We have found how our hypermedia model is particularly suited for big data analysis and how it allows a user to keep their online footprint under control by understanding precisely which websites have introduced certain keywords in their profile. Eventually this technique would allow the user to implement more precise Privacy Enhancing Techniques (PETs) to masquerade their profile to advertising networks.

5 Conclusions and Future Work

Using a hypermedia model to capture the footprint that users leave online while surfing the web has proven a promising technique. Particularly the model is able to capture both the single categorisation that each webpage introduce as well as time series analytics and breaking up of third party tracking per advertising network.
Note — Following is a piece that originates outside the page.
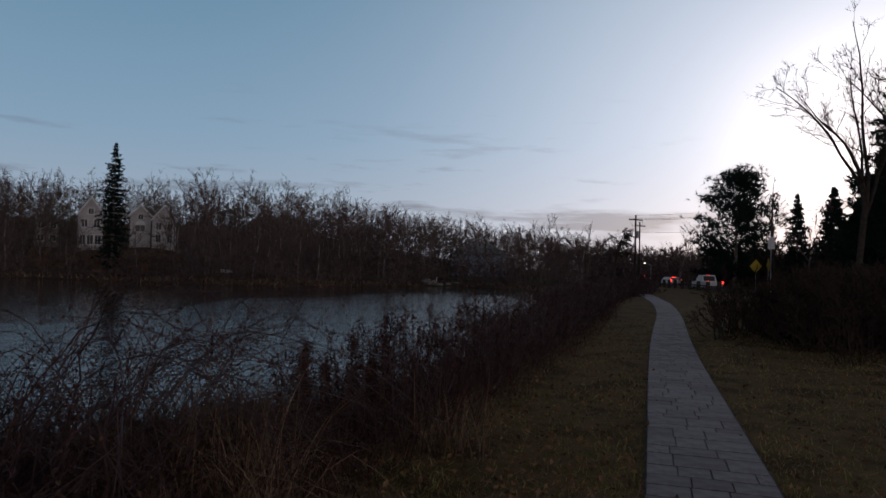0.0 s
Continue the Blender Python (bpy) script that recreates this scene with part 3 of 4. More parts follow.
def window(x, z, w, h, y, parent, lit=False, arched=False, bars=1):
    """A window on a wall that faces the lake: frame, glass, glazing bars, a fanlight where arched."""
    t = 0.14
    bm = bmesh.new()
    rings = []
    for yy, grow in ((y + 0.02, t), (y - 0.10, t), (y - 0.10, 0.0), (y + 0.02, 0.0)):
        rings.append([bm.verts.new((x + sx * (w / 2 + grow), yy, (z - grow) if sz < 0 else (z + h + grow))) for sx, sz in ((-1, -1), (1, -1), (1, 1), (-1, 1))])
    for k in range(3):
        for i in range(4):
            bm.faces.new((rings[k][i], rings[k][(i + 1) % 4], rings[k + 1][(i + 1) % 4], rings[k + 1][i]))
    bmesh.ops.recalc_face_normals(bm, faces=bm.faces)
    ob = part("window", bm, M_TRIM, parent, "white-framed window")
    box_part("pane", x - w / 2, x + w / 2, y - 0.04, y - 0.01, z, z + h, M_LIT if lit else M_GLASS, ob)
    for i in range(bars):
        xb = x - w / 2 + w * (i + 1) / (bars + 1)
        box_part("glazing_bar", xb - 0.035, xb + 0.035, y - 0.08, y - 0.045, z, z + h, M_TRIM, ob)
    if arched:
        bm = bmesh.new()
        c = [(x + (w / 2 + t) * math.cos(radians(a)), z + h + t + (w / 2) * math.sin(radians(a))) for a in range(0, 181, 20)]
        f = [bm.verts.new((px_, y - 0.10, pz)) for px_, pz in c]
        g = [bm.verts.new((px_, y + 0.02, pz)) for px_, pz in c]
        bm.faces.new(f)
        bm.faces.new(g[::-1])
        for i in range(len(c)):
            bm.faces.new((f[i], g[i], g[(i + 1) % len(c)], f[(i + 1) % len(c)]))
        bmesh.ops.recalc_face_normals(bm, faces=bm.faces)
        part("fanlight", bm, M_TRIM, ob, "white arched window head")
    return ob


def chimney(x, y, z0, z1, w, parent):
    bm = bmesh.new()
    box(bm, x - w / 2, x + w / 2, y - w / 2, y + w / 2, z0, z1)
    box(bm, x - w / 2 - 0.12, x + w / 2 + 0.12, y - w / 2 - 0.12, y + w / 2 + 0.12, z1 + 0.003, z1 + 0.3)
    part("chimney", bm, M_BRICK, parent)


def balcony(x0, x1, y0, y1, z, parent):
    bm = bmesh.new()
    box(bm, x0, x1, y0, y1, z - 0.2, z)
    n = max(3, int((x1 - x0) / 0.45))
    for i in range(n + 1):
        x = x0 + 0.06 + (x1 - x0 - 0.12) * i / n
        box(bm, x - 0.05, x + 0.05, y0 + 0.02, y0 + 0.12, z + 0.003, z + 0.85)
    box(bm, x0, x1, y0, y0 + 0.14, z + 0.853, z + 1.0)
    part("balcony", bm, M_TRIM, parent, "white balcony with balusters")


def house_pose(az, d, z):
    p = at(az, d)
    return pose(p.x, p.y, z, 0, 0, az)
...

We have also shown how web tracking by large advertising networks happens very quickly in a few subsequent visits to websites in the network (Figs. 2 and 3). In future research we would like to further explore the hypermedia model introduced, while continuing to understand how quickly web advertising is able to match the served ads with the actual user profile. This would allow us to understand if different profiles for the same users can be somehow linked together within similar advertising networks. We are also particularly interested in measuring how social networks sharing buttons and/or commenting services, included on websites, are able to track users even when these have not signed in with their account. We reserve the study of their capabilities to future investigations. More over we want to enlarge the set of users analysed by testing on logs from a real world small computer network, while also introducing new metrics to our study. In particular we are already planning to consider: 2-norm, KL-Divergence between the advertising profile and the observed user profile, Fisher information. We also believe in the importance to provide users with simple visualisation tools able to show the user their online footprint and allowing them to take action to masquerade their interests profile or simply block certain networks.